Data supplied:
- - - -

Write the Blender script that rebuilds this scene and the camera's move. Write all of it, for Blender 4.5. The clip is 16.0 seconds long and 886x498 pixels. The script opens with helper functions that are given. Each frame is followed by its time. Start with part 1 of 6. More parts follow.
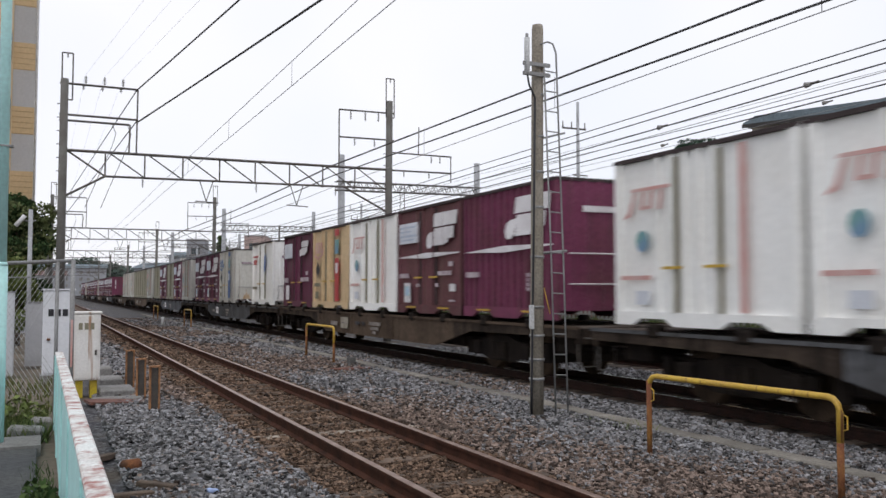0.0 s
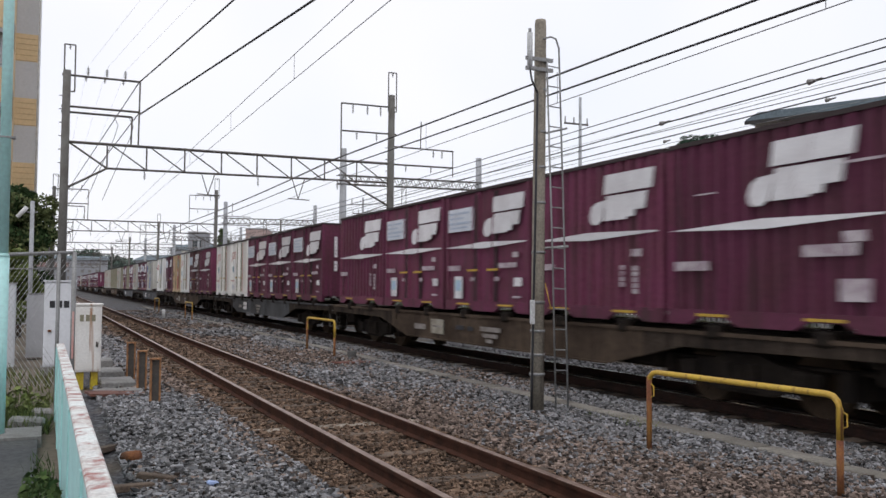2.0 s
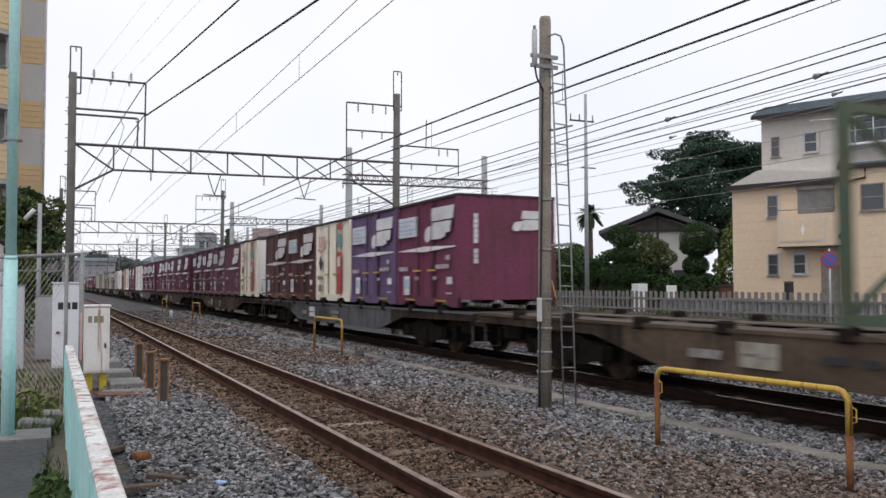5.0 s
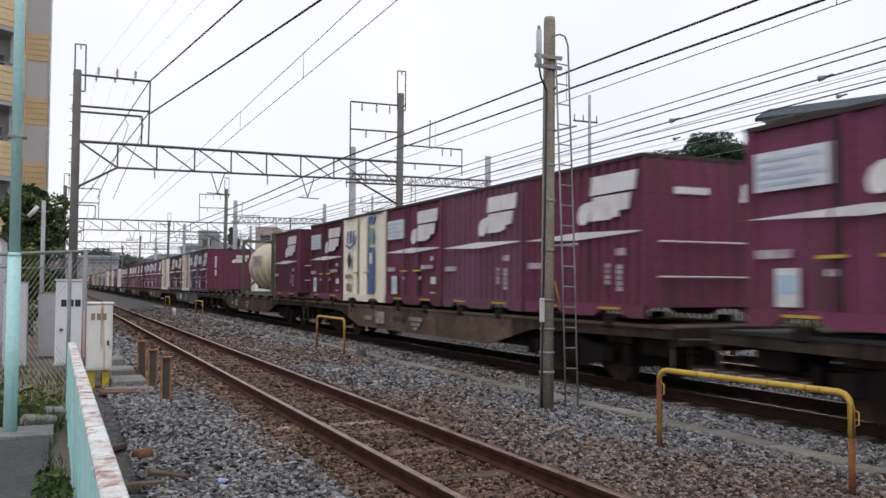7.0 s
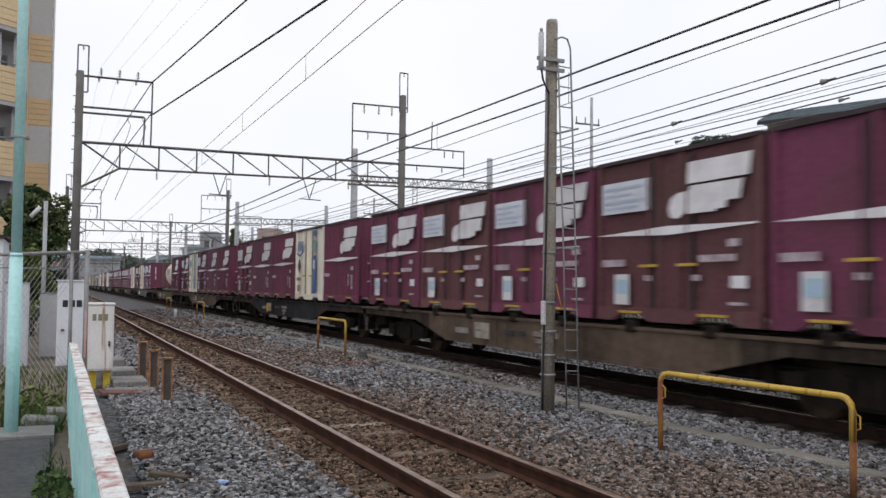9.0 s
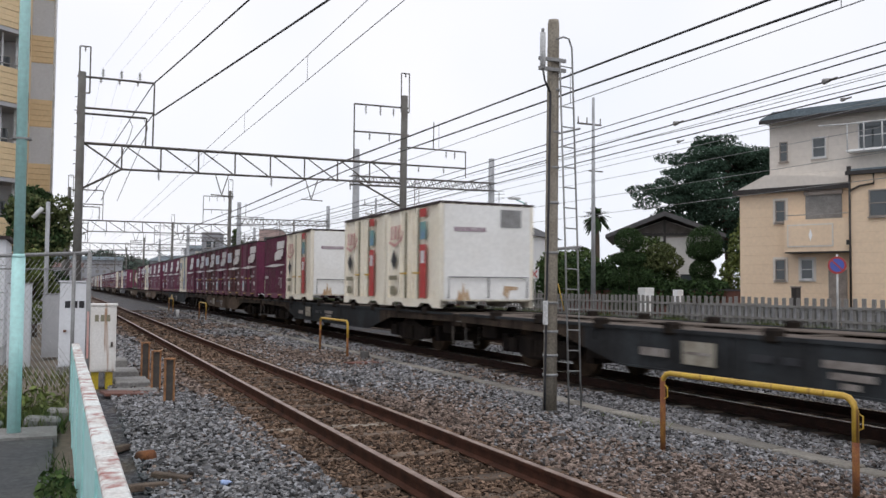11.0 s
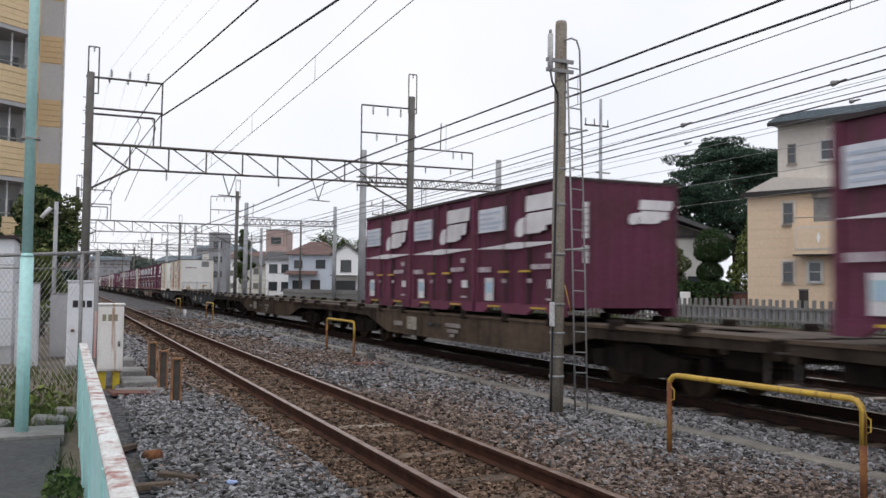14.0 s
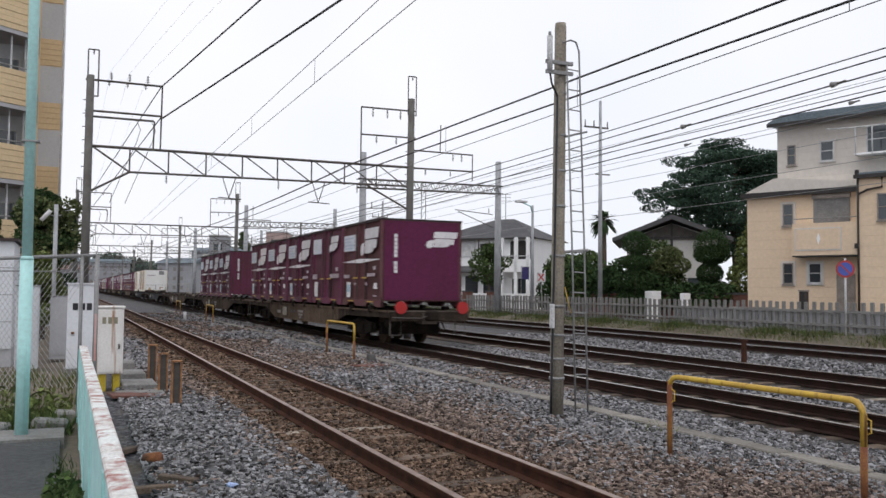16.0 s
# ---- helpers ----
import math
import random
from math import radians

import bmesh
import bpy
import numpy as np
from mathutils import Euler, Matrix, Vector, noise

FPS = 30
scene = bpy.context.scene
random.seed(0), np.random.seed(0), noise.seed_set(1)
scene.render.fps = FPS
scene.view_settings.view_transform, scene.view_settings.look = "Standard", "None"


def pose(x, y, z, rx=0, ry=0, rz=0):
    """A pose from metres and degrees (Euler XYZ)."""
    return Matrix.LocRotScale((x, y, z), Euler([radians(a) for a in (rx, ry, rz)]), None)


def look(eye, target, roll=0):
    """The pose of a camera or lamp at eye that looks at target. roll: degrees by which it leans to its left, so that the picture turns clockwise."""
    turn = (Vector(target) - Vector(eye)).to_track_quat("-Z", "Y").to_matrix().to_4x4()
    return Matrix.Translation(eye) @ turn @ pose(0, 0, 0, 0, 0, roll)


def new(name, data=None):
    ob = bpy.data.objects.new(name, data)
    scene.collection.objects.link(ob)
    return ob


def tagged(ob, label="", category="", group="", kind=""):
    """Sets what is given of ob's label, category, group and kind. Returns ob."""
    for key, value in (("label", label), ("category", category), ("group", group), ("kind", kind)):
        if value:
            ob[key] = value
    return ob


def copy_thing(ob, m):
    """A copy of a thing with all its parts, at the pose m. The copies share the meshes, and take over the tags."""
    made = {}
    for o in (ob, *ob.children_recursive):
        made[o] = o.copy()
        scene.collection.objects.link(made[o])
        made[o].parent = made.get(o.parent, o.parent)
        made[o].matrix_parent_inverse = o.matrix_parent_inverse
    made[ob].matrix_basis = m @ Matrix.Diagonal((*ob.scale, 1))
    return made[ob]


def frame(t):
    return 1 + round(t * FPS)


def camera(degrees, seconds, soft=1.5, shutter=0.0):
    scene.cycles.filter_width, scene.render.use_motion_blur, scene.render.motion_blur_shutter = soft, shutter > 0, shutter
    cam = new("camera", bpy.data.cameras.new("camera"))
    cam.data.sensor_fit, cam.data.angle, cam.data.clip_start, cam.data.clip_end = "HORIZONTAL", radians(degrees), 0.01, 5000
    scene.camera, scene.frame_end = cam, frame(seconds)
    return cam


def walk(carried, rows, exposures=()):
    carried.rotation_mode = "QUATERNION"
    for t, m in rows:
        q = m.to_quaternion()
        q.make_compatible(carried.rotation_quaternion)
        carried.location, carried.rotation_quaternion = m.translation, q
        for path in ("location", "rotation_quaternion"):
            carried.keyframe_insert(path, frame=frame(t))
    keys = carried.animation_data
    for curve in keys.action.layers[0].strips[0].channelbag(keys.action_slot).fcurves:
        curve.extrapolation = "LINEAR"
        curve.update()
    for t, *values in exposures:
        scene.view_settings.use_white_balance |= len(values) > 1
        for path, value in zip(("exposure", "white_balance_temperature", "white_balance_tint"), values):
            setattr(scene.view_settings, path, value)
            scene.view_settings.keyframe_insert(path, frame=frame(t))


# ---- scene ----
import itertools

# camera: held by hand beside the line, turning slowly; eye 1.56 m over the rails
EYE = Vector((0.0, 0.0, 1.557))
# seconds, turn to the right of the track, tilt up, lean
TURNS = [
    (0.0, 24.925, 2.870, -0.020),
    (0.5, 24.854, 2.633, -0.047),
    (1.0, 24.861, 2.465, -0.052),
    (1.5, 24.855, 2.477, 0.123),
    (2.0, 24.840, 2.507, 0.408),
    (2.5, 24.819, 2.499, 0.379),
    (3.0, 24.709, 2.485, 0.244),
    (3.5, 24.622, 2.403, 0.123),
    (4.0, 24.495, 2.423, -0.081),
    (6.5, 24.209, 2.360, 0.096),
    (7.0, 24.218, 2.382, 0.303),
    (7.5, 24.192, 2.396, 0.422),
    (8.0, 24.168, 2.457, 0.492),
    (8.5, 24.129, 2.548, 0.595),
    (9.0, 24.116, 2.521, 0.545),
    (11.5, 23.929, 2.537, 0.415),
    (12.0, 23.838, 2.524, 0.389),
    (12.5, 23.739, 2.527, 0.404),
    (13.0, 23.636, 2.487, 0.455),
    (13.5, 23.585, 2.526, 0.572),
    (14.0, 23.538, 2.601, 0.681),
    (14.5, 23.578, 2.656, 0.734),
    (15.0, 23.626, 2.688, 0.789),
    (15.5, 23.600, 2.703, 0.607),
    (16.0, 23.542, 2.733, 0.566),
]


def held(yaw, tilt, lean):
    a, b = radians(yaw), radians(tilt)
    way = Vector((math.sin(a) * math.cos(b), math.cos(a) * math.cos(b), math.sin(b)))
    return look(EYE, EYE + way, lean)


cam = camera(54.43, 16.0, soft=1.5, shutter=0.28)
walk(cam, [(t, held(a, b, c)) for t, a, b, c in TURNS])

# ---- light: bright overcast day ----
world = bpy.data.worlds.new("overcast_sky")
scene.world = world
world.use_nodes = True
wn, wl = world.node_tree.nodes, world.node_tree.links
wn.clear()
w_out, w_bg = wn.new("ShaderNodeOutputWorld"), wn.new("ShaderNodeBackground")
sky = wn.new("ShaderNodeTexSky")
sky.sky_type, sky.sun_disc = "NISHITA", False
sky.sun_elevation, sky.sun_rotation = radians(58), radians(215)
sky.dust_density, sky.air_density = 3.0, 1.0
scaled = wn.new("ShaderNodeMix")
scaled.data_type, scaled.blend_type = "RGBA", "MULTIPLY"
scaled.inputs[0].default_value = 1.0
scaled.inputs[7].default_value = (0.10, 0.10, 0.10, 1)
wl.new(sky.outputs[0], scaled.inputs[6])
cloud = wn.new("ShaderNodeTexNoise")
cloud.inputs["Scale"].default_value, cloud.inputs["Detail"].default_value = 1.6, 3.0
ramp = wn.new("ShaderNodeValToRGB")
ramp.color_ramp.elements[0].color = (0.845, 0.885, 0.975, 1)
ramp.color_ramp.elements[1].color = (0.985, 0.98, 1.03, 1)
ramp.color_ramp.elements[0].position, ramp.color_ramp.elements[1].position = 0.38, 0.62
wl.new(cloud.outputs[0], ramp.inputs[0])
veil = wn.new("ShaderNodeMix")
veil.data_type = "RGBA"
veil.inputs[0].default_value = 0.9
wl.new(scaled.outputs[2], veil.inputs[6])
wl.new(ramp.outputs[0], veil.inputs[7])
wl.new(veil.outputs[2], w_bg.inputs[0])
w_bg.inputs[1].default_value = 1.09
wl.new(w_bg.outputs[0], w_out.inputs[0])

sun_data = bpy.data.lights.new("sun", "SUN")
sun_data.energy, sun_data.angle, sun_data.color = 0.7, radians(25), (1.0, 0.97, 0.93)
sun = new("sun", sun_data)
sun.matrix_world = look((-20, -30, 60), (0, 0, 0))
scene.view_settings.exposure = 0.0

# ---- materials ----


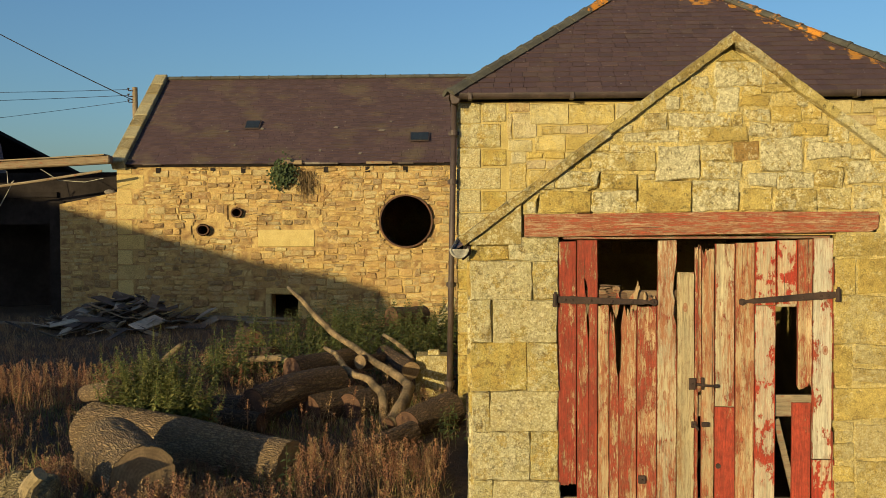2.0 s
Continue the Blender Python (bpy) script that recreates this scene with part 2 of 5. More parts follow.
def painted_wood(name, paint, red=(0.35, 0.052, 0.02), bare=(0.45, 0.33, 0.175), axis=2, streak=0.6, run=1.0, thin=1.0):
    """Boards with old red paint; paint is the share that is still covered. Paint stays longest along the board's edges."""
    k = Nodes(name, 0.85)

    def along(v, across, length):
        sc = [across] * 3
        sc[axis] = length * run
        return k.add("VectorMath", v, tuple(sc), operation="MULTIPLY")
    v = k.coord(spread=7.0)
    bend = k.add("VectorMath", v, k.add("VectorMath", k.noise(along(v, 5.0, 1.6), 1.0, 3.0, out=1), (0.035, 0.035, 0.035), operation="MULTIPLY"), operation="ADD")
    fine = k.noise(along(bend, 210.0 * thin, 20.0), 1.0, 5.0, 0.78)
    grain = k.noise(along(bend, 80.0 * thin, 4.5), 1.0, 7.0, 0.75)
    patch = k.noise(along(v, 8.0, 4.6), 1.0, 8.0, 0.72)
    broad = k.noise(along(bend, 20.0, 0.9), 1.0, 5.0, 0.6)
    wood = k.ramp(broad, (0.32, tuple(q * 0.72 for q in bare)), (0.5, bare), (0.7, (bare[0] * 1.18, bare[1] * 1.2, bare[2] * 1.22)))
    wood = k.mix(k.math("MULTIPLY", k.ramp(k.noise(v, 2.1, 4.0), (0.42, 0.0), (0.62, 1.0)), 0.5), wood, (bare[0] * 0.72, bare[1] * 0.76, bare[2] * 0.85))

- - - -

Instructions to follow: Can the lines from the start of the records through the line with "scene = bpy.context.scene" be given again exactly, with the pictures left out?

Reply:
Write the Blender script that rebuilds this scene and the camera's move. Write all of it, for Blender 4.5. The clip is 16.0 seconds long and 886x498 pixels. The script opens with helper functions that are given. Each frame is followed by its time. Start with part 1 of 6. More parts follow.
0.0 s
2.0 s
5.0 s
7.0 s
9.0 s
11.0 s
14.0 s
16.0 s
# ---- helpers ----
import math
import random
from math import radians

import bmesh
import bpy
import numpy as np
from mathutils import Euler, Matrix, Vector, noise

FPS = 30
scene = bpy.context.scene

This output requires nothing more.